- **WHAT IS BEING ASKED**
Print out the material that follows word for word.

:::

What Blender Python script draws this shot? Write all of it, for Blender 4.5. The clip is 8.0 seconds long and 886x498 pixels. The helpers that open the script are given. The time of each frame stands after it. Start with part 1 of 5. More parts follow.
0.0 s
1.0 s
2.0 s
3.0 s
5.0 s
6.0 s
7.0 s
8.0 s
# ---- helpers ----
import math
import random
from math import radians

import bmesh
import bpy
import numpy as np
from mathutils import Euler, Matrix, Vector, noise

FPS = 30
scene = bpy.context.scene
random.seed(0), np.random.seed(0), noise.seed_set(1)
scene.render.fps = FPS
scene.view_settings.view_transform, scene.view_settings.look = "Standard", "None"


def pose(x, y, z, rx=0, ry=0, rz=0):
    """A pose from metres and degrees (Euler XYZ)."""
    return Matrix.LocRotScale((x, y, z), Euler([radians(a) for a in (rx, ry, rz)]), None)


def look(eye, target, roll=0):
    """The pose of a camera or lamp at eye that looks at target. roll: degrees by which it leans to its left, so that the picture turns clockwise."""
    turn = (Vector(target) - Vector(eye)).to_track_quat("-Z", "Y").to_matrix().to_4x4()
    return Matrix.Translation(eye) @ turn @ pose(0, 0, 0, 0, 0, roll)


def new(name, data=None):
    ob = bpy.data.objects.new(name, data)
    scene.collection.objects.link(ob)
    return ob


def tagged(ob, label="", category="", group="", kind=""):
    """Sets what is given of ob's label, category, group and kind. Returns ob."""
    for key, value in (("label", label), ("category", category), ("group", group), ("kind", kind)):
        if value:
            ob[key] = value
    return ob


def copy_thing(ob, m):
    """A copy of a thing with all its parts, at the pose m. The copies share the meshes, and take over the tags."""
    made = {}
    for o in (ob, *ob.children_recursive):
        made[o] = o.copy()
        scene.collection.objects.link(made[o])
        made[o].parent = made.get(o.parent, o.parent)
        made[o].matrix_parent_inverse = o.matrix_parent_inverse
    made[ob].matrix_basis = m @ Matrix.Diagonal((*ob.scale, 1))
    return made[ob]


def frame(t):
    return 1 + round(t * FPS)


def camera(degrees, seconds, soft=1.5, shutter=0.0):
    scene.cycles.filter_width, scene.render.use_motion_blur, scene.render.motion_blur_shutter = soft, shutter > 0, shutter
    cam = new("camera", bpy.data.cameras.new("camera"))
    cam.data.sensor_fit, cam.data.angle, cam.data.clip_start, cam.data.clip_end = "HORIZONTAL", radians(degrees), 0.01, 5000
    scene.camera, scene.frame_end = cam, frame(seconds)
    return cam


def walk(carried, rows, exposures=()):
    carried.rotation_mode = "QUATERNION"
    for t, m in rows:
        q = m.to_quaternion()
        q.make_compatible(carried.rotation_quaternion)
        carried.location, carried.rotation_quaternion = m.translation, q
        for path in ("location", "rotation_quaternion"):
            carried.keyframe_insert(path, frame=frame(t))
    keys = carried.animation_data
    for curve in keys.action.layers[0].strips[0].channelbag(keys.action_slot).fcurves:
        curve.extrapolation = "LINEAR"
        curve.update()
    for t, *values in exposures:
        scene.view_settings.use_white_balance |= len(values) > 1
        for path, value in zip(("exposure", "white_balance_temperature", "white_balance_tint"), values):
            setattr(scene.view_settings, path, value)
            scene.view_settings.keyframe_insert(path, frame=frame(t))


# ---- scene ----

:::

- **ANSWER**
What Blender Python script draws this shot? Write all of it, for Blender 4.5. The clip is 8.0 seconds long and 886x498 pixels. The helpers that open the script are given. The time of each frame stands after it. Start with part 1 of 5. More parts follow.
0.0 s
1.0 s
2.0 s
3.0 s
5.0 s
6.0 s
7.0 s
8.0 s
# ---- helpers ----
import math
import random
from math import radians

import bmesh
import bpy
import numpy as np
from mathutils import Euler, Matrix, Vector, noise

FPS = 30
scene = bpy.context.scene
random.seed(0), np.random.seed(0), noise.seed_set(1)
scene.render.fps = FPS
scene.view_settings.view_transform, scene.view_settings.look = "Standard", "None"


def pose(x, y, z, rx=0, ry=0, rz=0):
    """A pose from metres and degrees (Euler XYZ)."""
    return Matrix.LocRotScale((x, y, z), Euler([radians(a) for a in (rx, ry, rz)]), None)


def look(eye, target, roll=0):
    """The pose of a camera or lamp at eye that looks at target. roll: degrees by which it leans to its left, so that the picture turns clockwise."""
    turn = (Vector(target) - Vector(eye)).to_track_quat("-Z", "Y").to_matrix().to_4x4()
    return Matrix.Translation(eye) @ turn @ pose(0, 0, 0, 0, 0, roll)


def new(name, data=None):
    ob = bpy.data.objects.new(name, data)
    scene.collection.objects.link(ob)
    return ob


def tagged(ob, label="", category="", group="", kind=""):
    """Sets what is given of ob's label, category, group and kind. Returns ob."""
    for key, value in (("label", label), ("category", category), ("group", group), ("kind", kind)):
        if value:
            ob[key] = value
    return ob


def copy_thing(ob, m):
    """A copy of a thing with all its parts, at the pose m. The copies share the meshes, and take over the tags."""
    made = {}
    for o in (ob, *ob.children_recursive):
        made[o] = o.copy()
        scene.collection.objects.link(made[o])
        made[o].parent = made.get(o.parent, o.parent)
        made[o].matrix_parent_inverse = o.matrix_parent_inverse
    made[ob].matrix_basis = m @ Matrix.Diagonal((*ob.scale, 1))
    return made[ob]


def frame(t):
    return 1 + round(t * FPS)


def camera(degrees, seconds, soft=1.5, shutter=0.0):
    scene.cycles.filter_width, scene.render.use_motion_blur, scene.render.motion_blur_shutter = soft, shutter > 0, shutter
    cam = new("camera", bpy.data.cameras.new("camera"))
    cam.data.sensor_fit, cam.data.angle, cam.data.clip_start, cam.data.clip_end = "HORIZONTAL", radians(degrees), 0.01, 5000
    scene.camera, scene.frame_end = cam, frame(seconds)
    return cam


def walk(carried, rows, exposures=()):
    carried.rotation_mode = "QUATERNION"
    for t, m in rows:
        q = m.to_quaternion()
        q.make_compatible(carried.rotation_quaternion)
        carried.location, carried.rotation_quaternion = m.translation, q
        for path in ("location", "rotation_quaternion"):
            carried.keyframe_insert(path, frame=frame(t))
    keys = carried.animation_data
    for curve in keys.action.layers[0].strips[0].channelbag(keys.action_slot).fcurves:
        curve.extrapolation = "LINEAR"
        curve.update()
    for t, *values in exposures:
        scene.view_settings.use_white_balance |= len(values) > 1
        for path, value in zip(("exposure", "white_balance_temperature", "white_balance_tint"), values):
            setattr(scene.view_settings, path, value)
            scene.view_settings.keyframe_insert(path, frame=frame(t))


# ---- scene ----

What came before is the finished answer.